**Records for the exercise**.
☆ ☆ ☆ ☆ ☆
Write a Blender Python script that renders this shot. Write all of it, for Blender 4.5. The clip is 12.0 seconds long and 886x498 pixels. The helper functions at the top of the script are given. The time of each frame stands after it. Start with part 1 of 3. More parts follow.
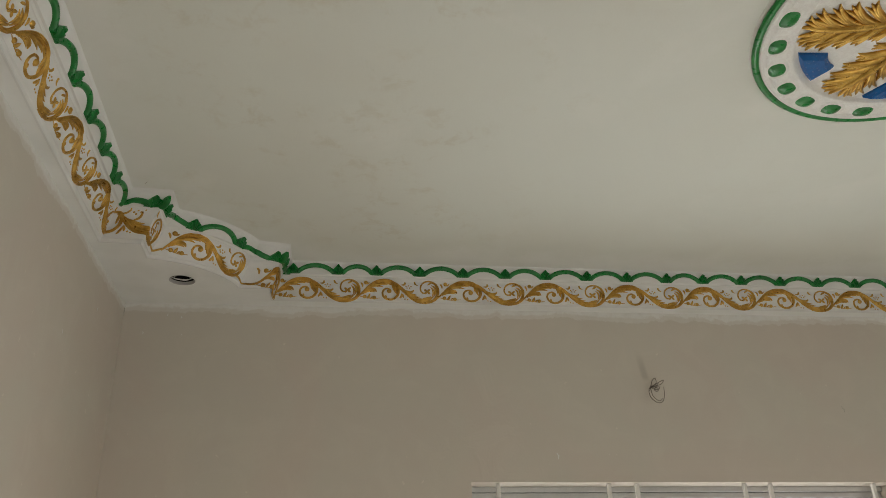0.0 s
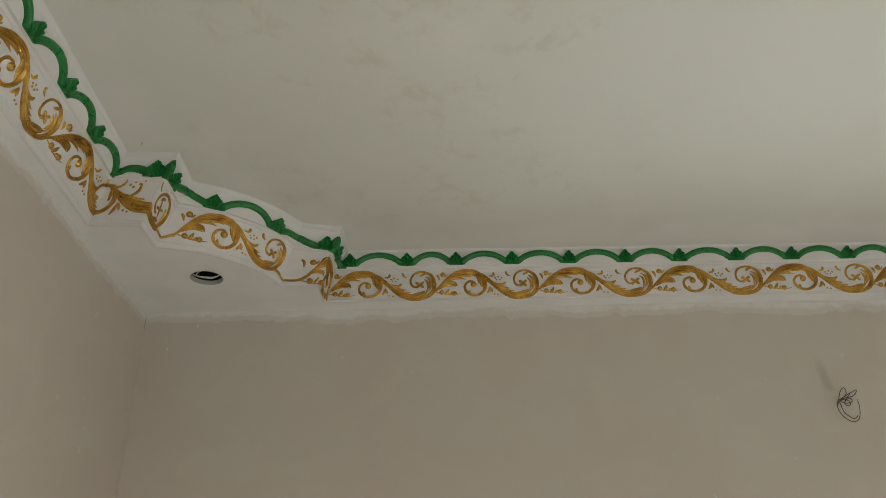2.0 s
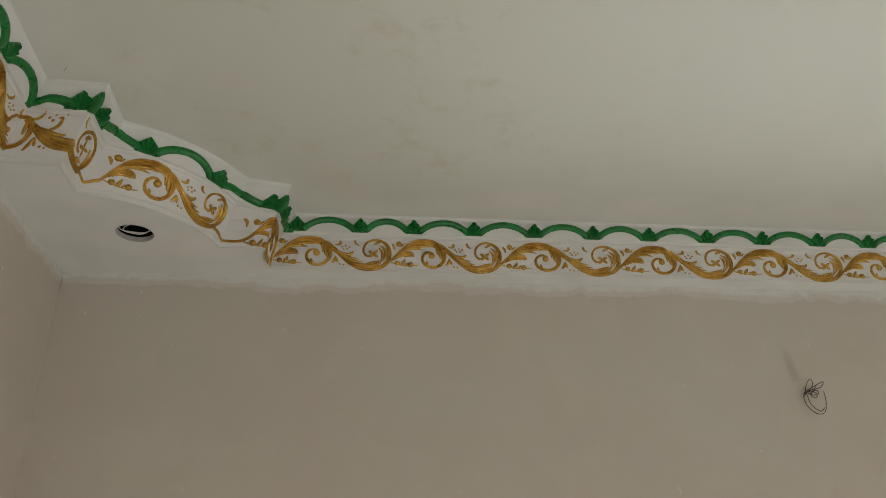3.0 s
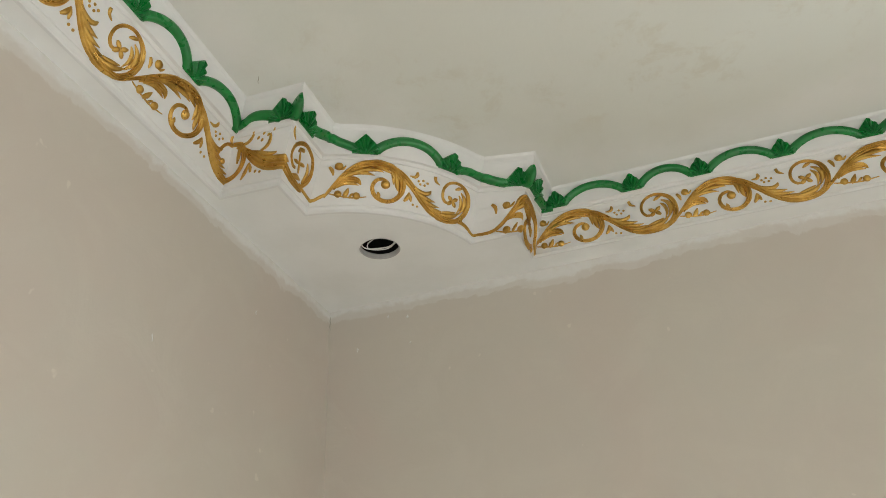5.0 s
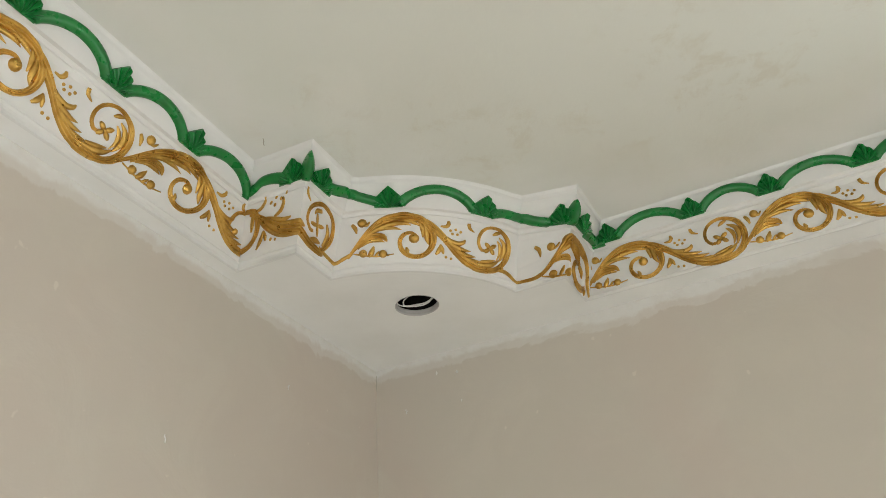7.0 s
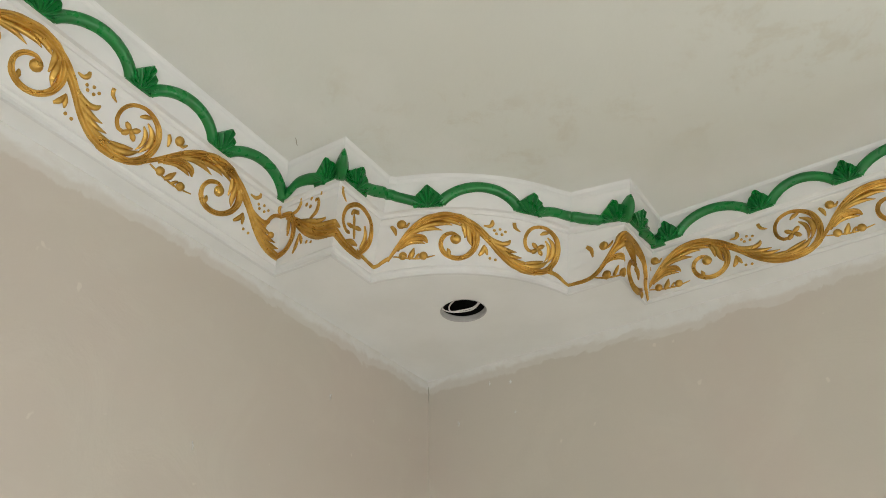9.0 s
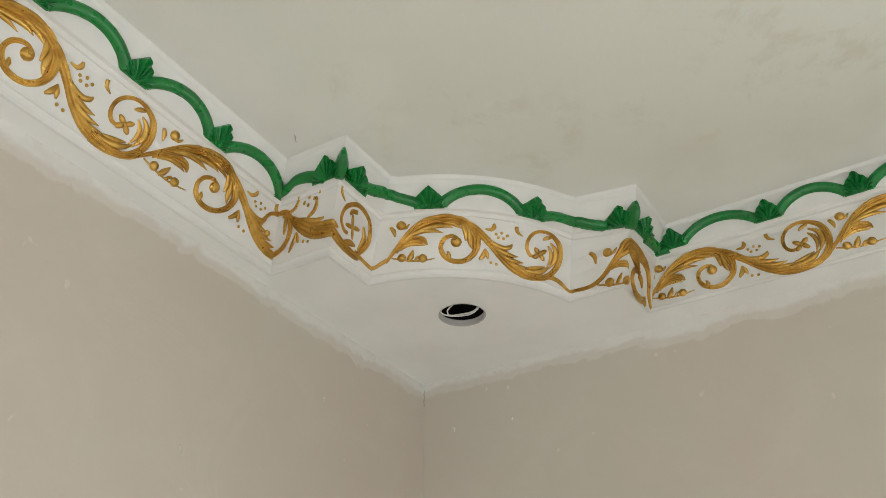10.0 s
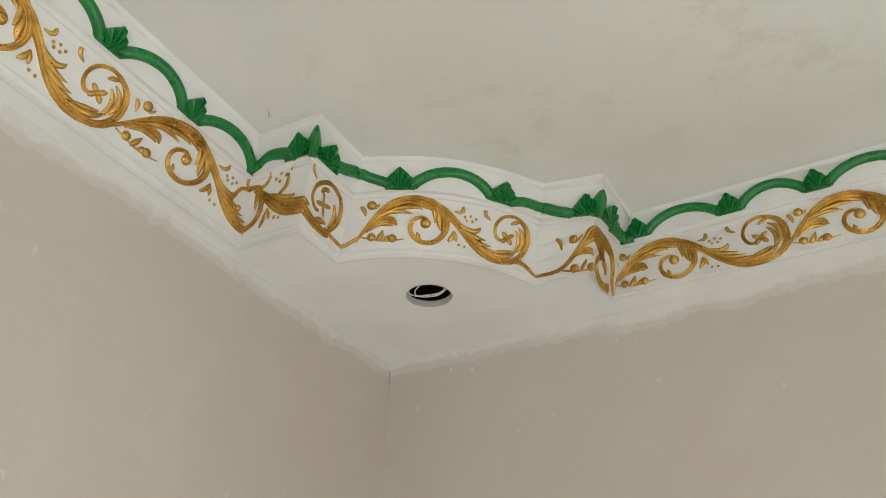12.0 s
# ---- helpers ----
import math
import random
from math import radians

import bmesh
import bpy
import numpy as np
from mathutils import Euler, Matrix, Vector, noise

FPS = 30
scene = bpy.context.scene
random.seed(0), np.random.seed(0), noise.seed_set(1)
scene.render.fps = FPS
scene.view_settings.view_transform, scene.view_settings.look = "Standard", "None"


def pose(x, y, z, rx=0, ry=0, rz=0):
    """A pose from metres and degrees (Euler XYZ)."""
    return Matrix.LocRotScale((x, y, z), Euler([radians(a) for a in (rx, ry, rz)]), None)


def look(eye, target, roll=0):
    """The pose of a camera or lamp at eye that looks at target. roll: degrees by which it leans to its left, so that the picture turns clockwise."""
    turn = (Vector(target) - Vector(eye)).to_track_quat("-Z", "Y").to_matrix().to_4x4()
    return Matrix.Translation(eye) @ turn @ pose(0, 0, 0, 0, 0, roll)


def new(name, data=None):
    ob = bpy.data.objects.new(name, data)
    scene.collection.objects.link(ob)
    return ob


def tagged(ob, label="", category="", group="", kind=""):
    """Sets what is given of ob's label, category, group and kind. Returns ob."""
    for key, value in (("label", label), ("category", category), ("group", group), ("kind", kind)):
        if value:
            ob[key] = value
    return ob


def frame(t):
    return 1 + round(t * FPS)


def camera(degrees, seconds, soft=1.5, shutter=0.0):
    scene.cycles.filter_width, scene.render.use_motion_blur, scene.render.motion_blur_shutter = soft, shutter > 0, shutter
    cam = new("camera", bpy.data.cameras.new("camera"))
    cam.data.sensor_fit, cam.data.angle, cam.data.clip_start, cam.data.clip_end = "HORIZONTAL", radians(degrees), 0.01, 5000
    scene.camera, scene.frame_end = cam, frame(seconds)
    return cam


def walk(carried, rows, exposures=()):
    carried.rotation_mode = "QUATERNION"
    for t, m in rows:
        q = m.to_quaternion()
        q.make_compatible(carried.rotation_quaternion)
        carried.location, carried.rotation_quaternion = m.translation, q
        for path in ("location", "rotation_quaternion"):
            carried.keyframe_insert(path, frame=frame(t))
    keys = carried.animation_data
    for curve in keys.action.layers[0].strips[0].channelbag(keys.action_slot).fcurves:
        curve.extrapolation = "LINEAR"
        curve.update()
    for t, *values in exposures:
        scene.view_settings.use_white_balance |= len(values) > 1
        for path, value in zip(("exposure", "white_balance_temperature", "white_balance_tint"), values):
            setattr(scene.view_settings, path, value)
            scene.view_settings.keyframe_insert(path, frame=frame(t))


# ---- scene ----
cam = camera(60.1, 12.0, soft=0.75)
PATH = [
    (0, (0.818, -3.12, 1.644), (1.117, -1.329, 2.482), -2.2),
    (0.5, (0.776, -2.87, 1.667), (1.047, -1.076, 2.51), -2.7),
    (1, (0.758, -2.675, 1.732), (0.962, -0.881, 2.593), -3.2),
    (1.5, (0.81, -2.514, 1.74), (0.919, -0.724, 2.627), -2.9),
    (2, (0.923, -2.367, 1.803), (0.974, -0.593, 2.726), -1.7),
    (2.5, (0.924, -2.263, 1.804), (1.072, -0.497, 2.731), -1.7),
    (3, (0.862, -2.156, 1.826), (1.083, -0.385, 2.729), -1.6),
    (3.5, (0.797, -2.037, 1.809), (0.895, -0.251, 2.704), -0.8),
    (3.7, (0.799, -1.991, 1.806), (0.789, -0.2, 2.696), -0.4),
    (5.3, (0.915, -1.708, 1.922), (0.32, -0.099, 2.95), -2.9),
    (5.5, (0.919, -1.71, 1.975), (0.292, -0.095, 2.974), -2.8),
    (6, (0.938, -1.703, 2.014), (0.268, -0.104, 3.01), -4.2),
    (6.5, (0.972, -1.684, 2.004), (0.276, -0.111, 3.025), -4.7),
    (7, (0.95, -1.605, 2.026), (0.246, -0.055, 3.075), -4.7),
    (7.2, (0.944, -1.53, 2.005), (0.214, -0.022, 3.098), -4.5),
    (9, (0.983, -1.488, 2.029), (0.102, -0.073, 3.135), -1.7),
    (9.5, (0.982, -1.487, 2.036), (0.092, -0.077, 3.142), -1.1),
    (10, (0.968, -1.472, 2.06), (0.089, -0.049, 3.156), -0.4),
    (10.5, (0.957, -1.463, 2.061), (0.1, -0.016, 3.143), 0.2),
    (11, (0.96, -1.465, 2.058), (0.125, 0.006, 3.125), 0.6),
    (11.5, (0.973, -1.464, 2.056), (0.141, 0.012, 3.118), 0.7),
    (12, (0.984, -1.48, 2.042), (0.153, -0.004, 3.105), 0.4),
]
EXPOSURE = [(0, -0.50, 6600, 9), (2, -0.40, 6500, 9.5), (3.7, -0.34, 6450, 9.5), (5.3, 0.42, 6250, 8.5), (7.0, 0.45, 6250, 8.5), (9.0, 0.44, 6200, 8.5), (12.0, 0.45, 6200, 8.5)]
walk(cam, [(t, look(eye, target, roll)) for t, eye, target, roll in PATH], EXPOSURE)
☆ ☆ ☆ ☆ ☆
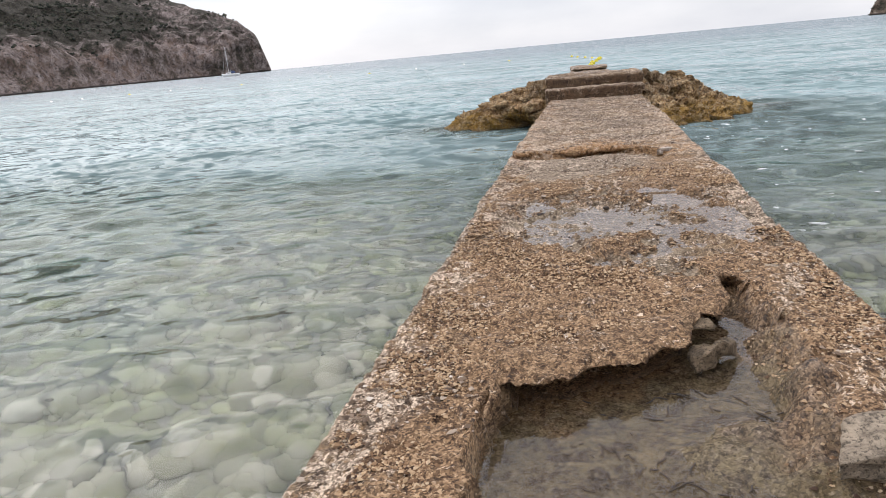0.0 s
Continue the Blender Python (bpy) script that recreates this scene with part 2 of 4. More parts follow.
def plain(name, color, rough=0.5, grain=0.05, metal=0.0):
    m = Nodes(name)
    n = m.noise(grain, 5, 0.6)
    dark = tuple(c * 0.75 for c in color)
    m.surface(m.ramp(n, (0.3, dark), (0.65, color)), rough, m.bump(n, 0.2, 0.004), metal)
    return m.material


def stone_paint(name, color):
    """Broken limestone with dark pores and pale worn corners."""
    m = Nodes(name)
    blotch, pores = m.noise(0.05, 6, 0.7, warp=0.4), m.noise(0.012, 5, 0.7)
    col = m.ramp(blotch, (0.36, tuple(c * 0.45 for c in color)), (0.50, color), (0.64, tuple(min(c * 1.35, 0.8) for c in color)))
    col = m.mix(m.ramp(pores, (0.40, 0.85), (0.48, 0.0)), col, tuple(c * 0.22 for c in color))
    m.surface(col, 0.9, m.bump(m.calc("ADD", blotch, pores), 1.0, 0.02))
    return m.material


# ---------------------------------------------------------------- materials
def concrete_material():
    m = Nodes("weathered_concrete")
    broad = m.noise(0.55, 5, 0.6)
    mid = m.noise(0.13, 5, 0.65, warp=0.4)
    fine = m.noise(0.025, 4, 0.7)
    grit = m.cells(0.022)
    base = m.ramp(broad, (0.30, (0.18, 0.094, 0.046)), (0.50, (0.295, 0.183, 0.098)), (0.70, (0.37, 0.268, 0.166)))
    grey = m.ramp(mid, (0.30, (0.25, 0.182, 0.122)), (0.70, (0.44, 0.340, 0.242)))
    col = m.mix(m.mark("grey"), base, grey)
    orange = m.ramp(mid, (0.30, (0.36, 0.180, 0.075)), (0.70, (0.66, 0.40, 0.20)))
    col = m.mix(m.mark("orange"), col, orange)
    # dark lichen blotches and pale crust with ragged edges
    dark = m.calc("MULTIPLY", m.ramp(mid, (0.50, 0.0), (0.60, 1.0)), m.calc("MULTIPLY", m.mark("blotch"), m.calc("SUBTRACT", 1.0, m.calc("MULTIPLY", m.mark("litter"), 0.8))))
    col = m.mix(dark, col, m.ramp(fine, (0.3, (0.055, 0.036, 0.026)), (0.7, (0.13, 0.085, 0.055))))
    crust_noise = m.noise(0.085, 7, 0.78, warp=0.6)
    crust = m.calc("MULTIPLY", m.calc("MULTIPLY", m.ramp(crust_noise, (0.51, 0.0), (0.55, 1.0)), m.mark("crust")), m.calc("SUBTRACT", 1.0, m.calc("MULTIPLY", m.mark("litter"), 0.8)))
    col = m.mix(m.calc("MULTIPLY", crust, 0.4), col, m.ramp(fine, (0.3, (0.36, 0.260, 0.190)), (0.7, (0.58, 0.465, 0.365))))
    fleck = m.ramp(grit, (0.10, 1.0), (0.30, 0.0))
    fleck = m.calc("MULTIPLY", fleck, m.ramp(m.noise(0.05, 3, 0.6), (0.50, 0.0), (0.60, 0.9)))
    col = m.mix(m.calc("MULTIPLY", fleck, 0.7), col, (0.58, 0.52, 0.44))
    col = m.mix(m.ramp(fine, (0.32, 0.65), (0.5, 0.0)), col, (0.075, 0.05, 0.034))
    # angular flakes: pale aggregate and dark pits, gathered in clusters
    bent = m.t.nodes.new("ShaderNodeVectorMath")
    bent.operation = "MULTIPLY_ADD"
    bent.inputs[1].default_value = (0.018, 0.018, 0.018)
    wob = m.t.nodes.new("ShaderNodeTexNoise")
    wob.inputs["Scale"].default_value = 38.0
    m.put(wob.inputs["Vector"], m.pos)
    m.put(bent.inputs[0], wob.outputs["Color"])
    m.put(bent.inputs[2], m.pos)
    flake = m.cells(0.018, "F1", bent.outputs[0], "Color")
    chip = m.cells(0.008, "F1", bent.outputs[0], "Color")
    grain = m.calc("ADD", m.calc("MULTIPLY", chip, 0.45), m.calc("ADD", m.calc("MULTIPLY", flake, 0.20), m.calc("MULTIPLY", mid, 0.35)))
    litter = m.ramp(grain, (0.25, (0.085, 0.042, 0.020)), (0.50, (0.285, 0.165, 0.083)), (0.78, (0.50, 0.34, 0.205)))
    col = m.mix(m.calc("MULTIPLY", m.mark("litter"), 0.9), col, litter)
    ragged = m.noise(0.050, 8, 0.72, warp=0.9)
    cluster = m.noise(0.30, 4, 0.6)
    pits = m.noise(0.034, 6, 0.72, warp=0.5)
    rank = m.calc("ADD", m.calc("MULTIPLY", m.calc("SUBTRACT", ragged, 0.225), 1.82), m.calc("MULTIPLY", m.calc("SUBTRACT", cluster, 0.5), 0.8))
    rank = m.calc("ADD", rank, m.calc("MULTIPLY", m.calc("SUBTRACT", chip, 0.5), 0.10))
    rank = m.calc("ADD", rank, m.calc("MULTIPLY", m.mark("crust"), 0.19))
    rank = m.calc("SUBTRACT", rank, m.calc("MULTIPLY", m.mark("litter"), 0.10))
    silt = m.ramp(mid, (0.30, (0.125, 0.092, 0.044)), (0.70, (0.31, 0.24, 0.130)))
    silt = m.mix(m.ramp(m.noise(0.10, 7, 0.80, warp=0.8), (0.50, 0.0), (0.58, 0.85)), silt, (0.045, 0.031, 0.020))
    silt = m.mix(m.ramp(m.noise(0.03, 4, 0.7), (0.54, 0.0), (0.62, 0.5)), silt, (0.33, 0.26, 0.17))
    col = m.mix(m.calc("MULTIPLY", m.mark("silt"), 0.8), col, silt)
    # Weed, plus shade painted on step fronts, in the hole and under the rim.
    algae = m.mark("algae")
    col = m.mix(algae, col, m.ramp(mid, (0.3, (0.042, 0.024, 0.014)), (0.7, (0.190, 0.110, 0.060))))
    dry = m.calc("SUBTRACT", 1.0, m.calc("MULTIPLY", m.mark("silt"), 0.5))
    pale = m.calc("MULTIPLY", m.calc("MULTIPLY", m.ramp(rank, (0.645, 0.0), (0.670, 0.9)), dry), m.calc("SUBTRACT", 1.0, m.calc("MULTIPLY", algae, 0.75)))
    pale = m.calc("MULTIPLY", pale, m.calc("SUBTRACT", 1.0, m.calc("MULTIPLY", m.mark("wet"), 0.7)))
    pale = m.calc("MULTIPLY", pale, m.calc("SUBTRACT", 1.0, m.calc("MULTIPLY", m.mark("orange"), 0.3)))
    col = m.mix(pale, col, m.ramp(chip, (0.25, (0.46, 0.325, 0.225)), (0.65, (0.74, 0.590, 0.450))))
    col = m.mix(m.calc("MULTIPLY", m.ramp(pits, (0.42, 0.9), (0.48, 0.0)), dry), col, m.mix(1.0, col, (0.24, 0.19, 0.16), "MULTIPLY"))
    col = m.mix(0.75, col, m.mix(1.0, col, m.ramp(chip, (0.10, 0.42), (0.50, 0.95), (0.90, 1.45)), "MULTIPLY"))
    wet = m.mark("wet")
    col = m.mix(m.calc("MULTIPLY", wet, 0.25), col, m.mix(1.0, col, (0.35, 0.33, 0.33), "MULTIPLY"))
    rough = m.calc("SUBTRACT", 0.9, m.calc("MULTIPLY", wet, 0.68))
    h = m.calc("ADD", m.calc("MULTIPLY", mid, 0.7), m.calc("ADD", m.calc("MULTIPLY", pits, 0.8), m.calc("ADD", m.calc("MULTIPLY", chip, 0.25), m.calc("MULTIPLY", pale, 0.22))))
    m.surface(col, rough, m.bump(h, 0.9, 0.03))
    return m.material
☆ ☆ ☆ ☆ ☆
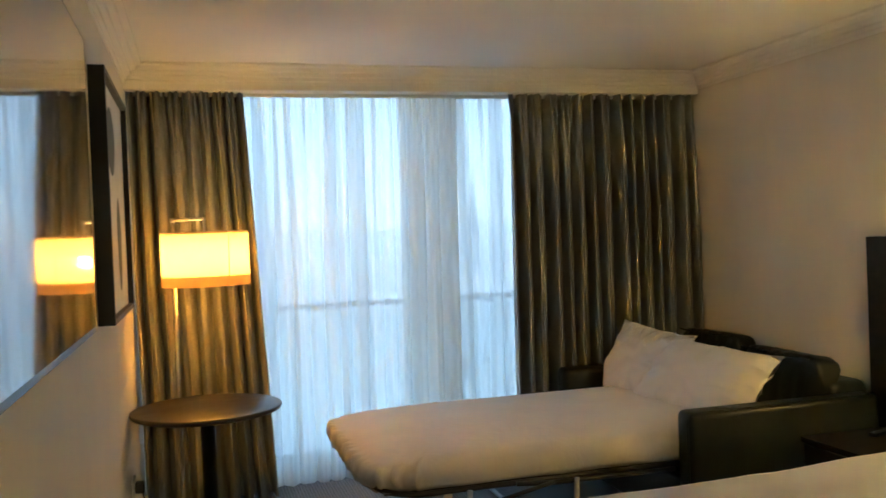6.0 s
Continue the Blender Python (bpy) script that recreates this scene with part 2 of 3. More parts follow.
☆ ☆ ☆ ☆ ☆
**Stated problem**. Give again, exactly as written above, every line from the one holding "Write a Blender" to the one holding "shutter > 0, shutter", with both ends kept and the pictures left out.

**Output**.
Write a Blender Python script that renders this shot. Write all of it, for Blender 4.5. The clip is 12.0 seconds long and 886x498 pixels. The helper functions at the top of the script are given. The time of each frame stands after it. Start with part 1 of 3. More parts follow.
0.0 s
2.0 s
3.0 s
5.0 s
7.0 s
9.0 s
10.0 s
12.0 s
# ---- helpers ----
import math
import random
from math import radians

import bmesh
import bpy
import numpy as np
from mathutils import Euler, Matrix, Vector, noise

FPS = 30
scene = bpy.context.scene
random.seed(0), np.random.seed(0), noise.seed_set(1)
scene.render.fps = FPS
scene.view_settings.view_transform, scene.view_settings.look = "Standard", "None"


def pose(x, y, z, rx=0, ry=0, rz=0):
    """A pose from metres and degrees (Euler XYZ)."""
    return Matrix.LocRotScale((x, y, z), Euler([radians(a) for a in (rx, ry, rz)]), None)


def look(eye, target, roll=0):
    """The pose of a camera or lamp at eye that looks at target. roll: degrees by which it leans to its left, so that the picture turns clockwise."""
    turn = (Vector(target) - Vector(eye)).to_track_quat("-Z", "Y").to_matrix().to_4x4()
    return Matrix.Translation(eye) @ turn @ pose(0, 0, 0, 0, 0, roll)


def new(name, data=None):
    ob = bpy.data.objects.new(name, data)
    scene.collection.objects.link(ob)
    return ob


def tagged(ob, label="", category="", group="", kind=""):
    """Sets what is given of ob's label, category, group and kind. Returns ob."""
    for key, value in (("label", label), ("category", category), ("group", group), ("kind", kind)):
        if value:
            ob[key] = value
    return ob


def frame(t):
    return 1 + round(t * FPS)


def camera(degrees, seconds, soft=1.5, shutter=0.0):
    scene.cycles.filter_width, scene.render.use_motion_blur, scene.render.motion_blur_shutter = soft, shutter > 0, shutter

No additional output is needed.